INSTRUCTION:
Work through the following lines and count those that hold the word "camera". Reply with that number only.

GIVEN MATERIAL:
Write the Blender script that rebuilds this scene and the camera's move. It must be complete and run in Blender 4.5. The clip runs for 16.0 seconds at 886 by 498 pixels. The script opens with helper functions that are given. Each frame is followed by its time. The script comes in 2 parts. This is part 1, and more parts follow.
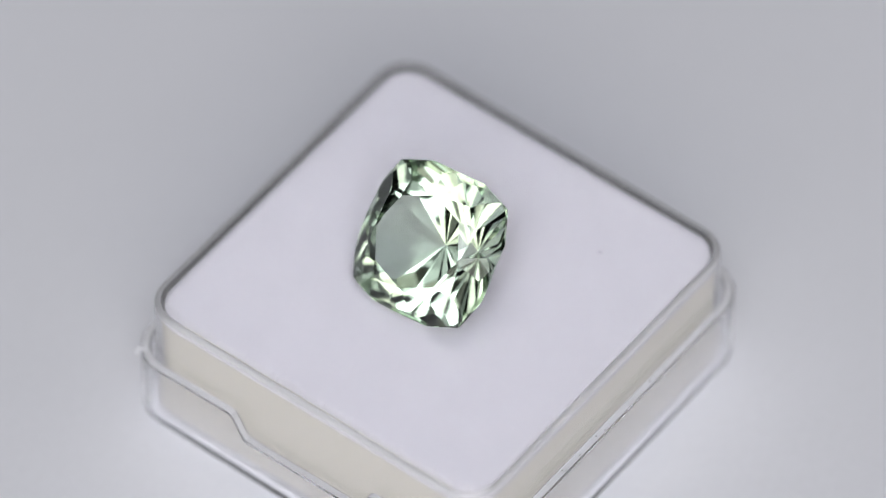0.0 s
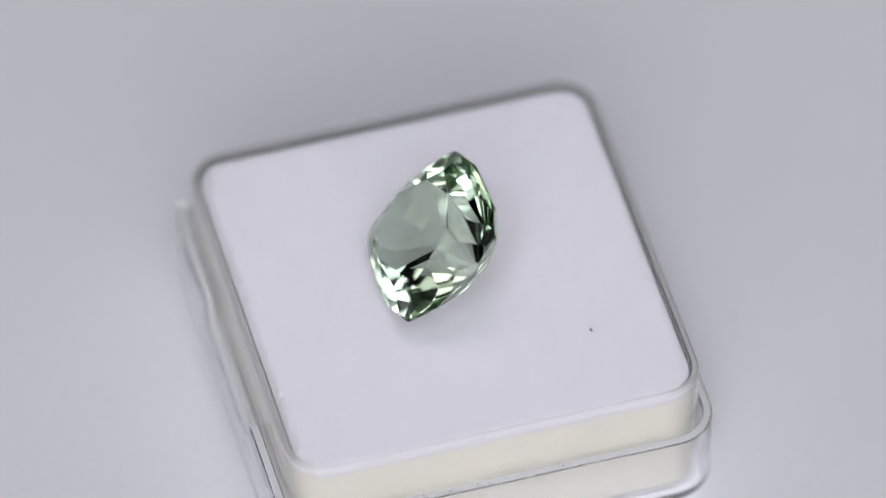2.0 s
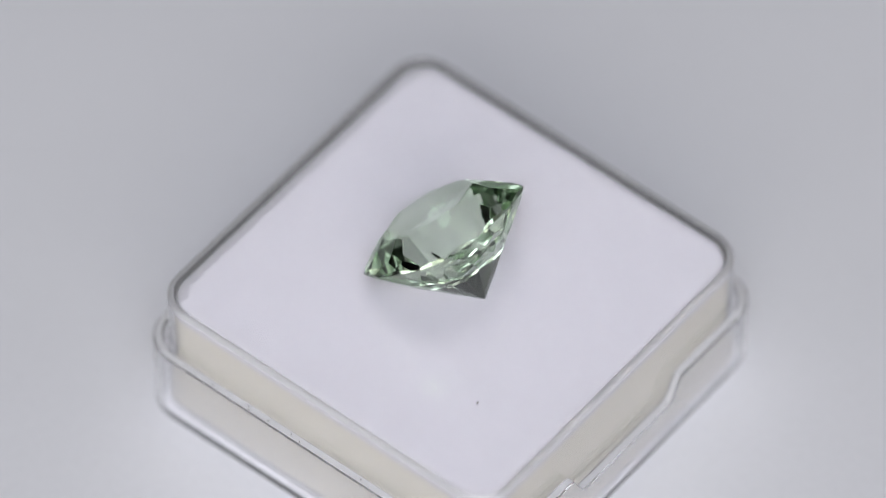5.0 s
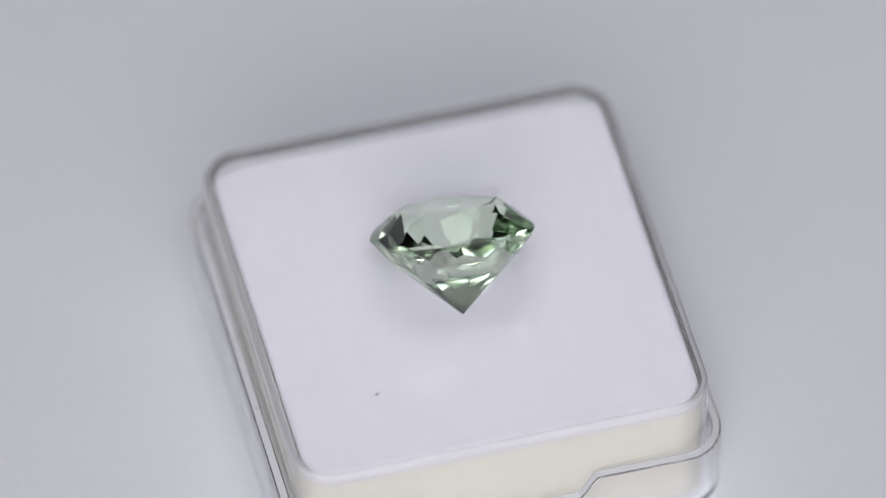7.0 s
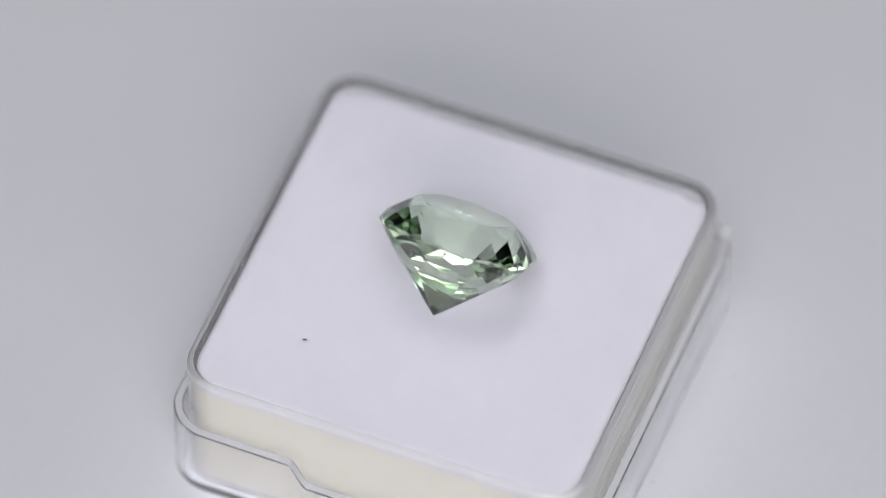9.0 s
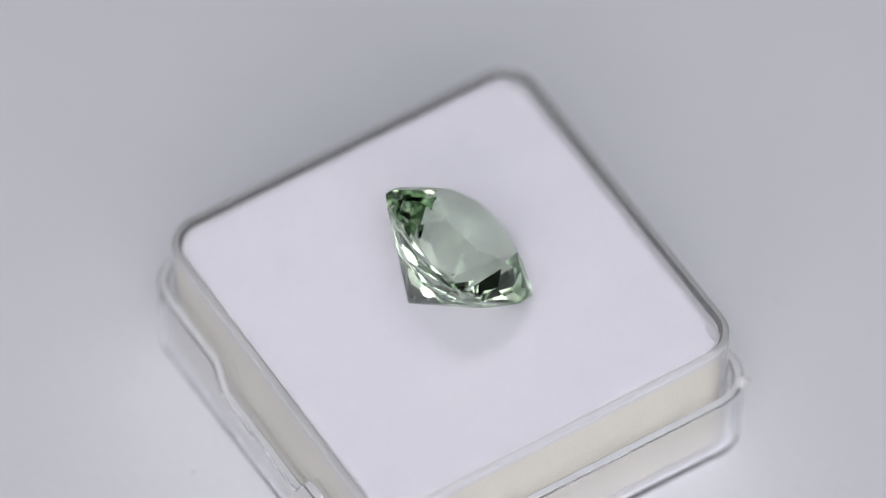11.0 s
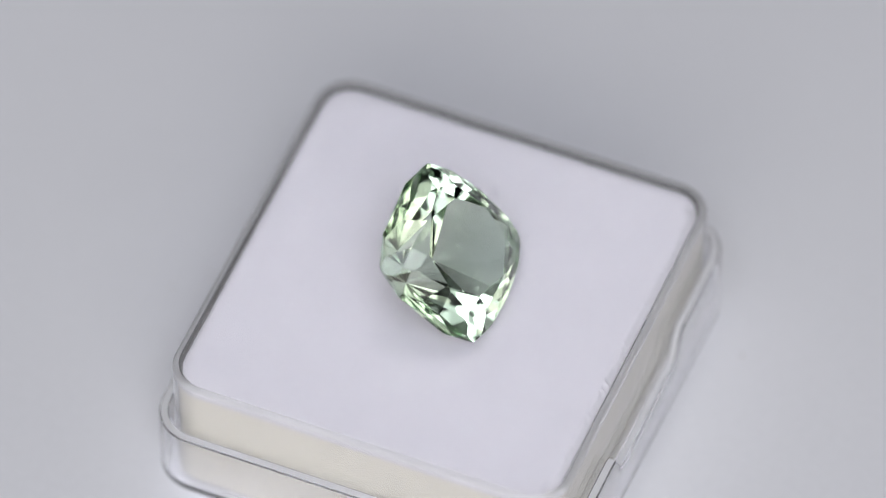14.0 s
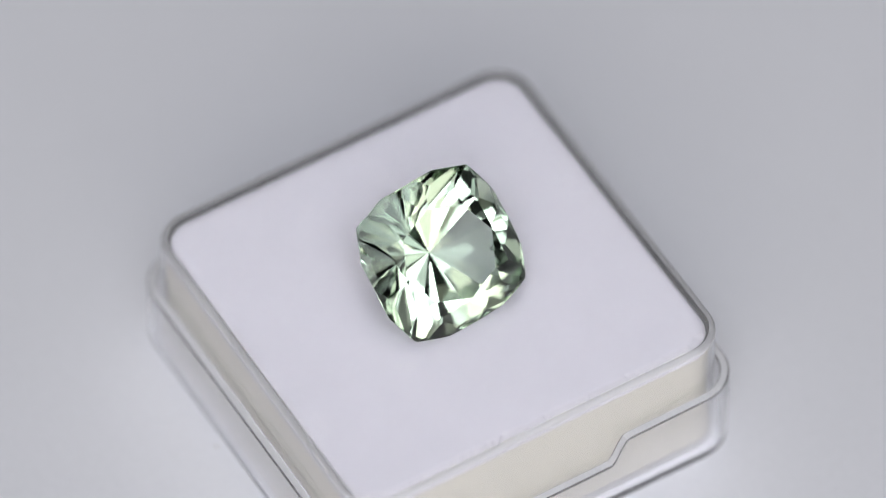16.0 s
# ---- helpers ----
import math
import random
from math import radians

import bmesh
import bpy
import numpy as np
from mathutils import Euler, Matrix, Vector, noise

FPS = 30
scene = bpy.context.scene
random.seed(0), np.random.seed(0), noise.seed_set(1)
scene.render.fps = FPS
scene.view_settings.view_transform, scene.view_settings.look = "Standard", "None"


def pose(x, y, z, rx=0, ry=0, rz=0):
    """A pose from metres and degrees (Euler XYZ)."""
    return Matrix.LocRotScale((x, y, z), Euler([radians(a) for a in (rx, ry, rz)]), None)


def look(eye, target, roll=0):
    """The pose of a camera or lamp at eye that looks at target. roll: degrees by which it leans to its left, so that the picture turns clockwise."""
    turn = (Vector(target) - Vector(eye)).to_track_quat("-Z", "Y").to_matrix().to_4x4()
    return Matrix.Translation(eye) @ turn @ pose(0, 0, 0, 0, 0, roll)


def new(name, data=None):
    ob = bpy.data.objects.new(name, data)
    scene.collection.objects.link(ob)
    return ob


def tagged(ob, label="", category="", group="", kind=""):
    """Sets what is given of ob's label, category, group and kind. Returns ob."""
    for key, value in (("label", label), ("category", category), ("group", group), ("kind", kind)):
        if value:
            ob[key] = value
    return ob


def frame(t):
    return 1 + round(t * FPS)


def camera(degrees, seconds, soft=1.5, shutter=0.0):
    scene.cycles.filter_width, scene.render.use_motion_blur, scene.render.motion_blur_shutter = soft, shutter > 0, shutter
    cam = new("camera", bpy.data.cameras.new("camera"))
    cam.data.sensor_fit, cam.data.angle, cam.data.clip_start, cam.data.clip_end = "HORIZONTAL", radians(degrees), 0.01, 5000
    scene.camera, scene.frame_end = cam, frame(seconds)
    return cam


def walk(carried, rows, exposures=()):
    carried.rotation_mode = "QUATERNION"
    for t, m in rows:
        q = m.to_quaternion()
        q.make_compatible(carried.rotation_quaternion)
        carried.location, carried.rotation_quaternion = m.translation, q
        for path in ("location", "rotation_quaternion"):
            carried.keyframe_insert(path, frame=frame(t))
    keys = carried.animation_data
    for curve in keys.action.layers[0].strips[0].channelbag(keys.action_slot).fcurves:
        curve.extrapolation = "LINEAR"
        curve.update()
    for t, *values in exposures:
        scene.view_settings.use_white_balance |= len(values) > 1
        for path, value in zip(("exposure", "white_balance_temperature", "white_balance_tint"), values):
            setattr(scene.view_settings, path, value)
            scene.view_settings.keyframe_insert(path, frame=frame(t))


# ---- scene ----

REPLY:
5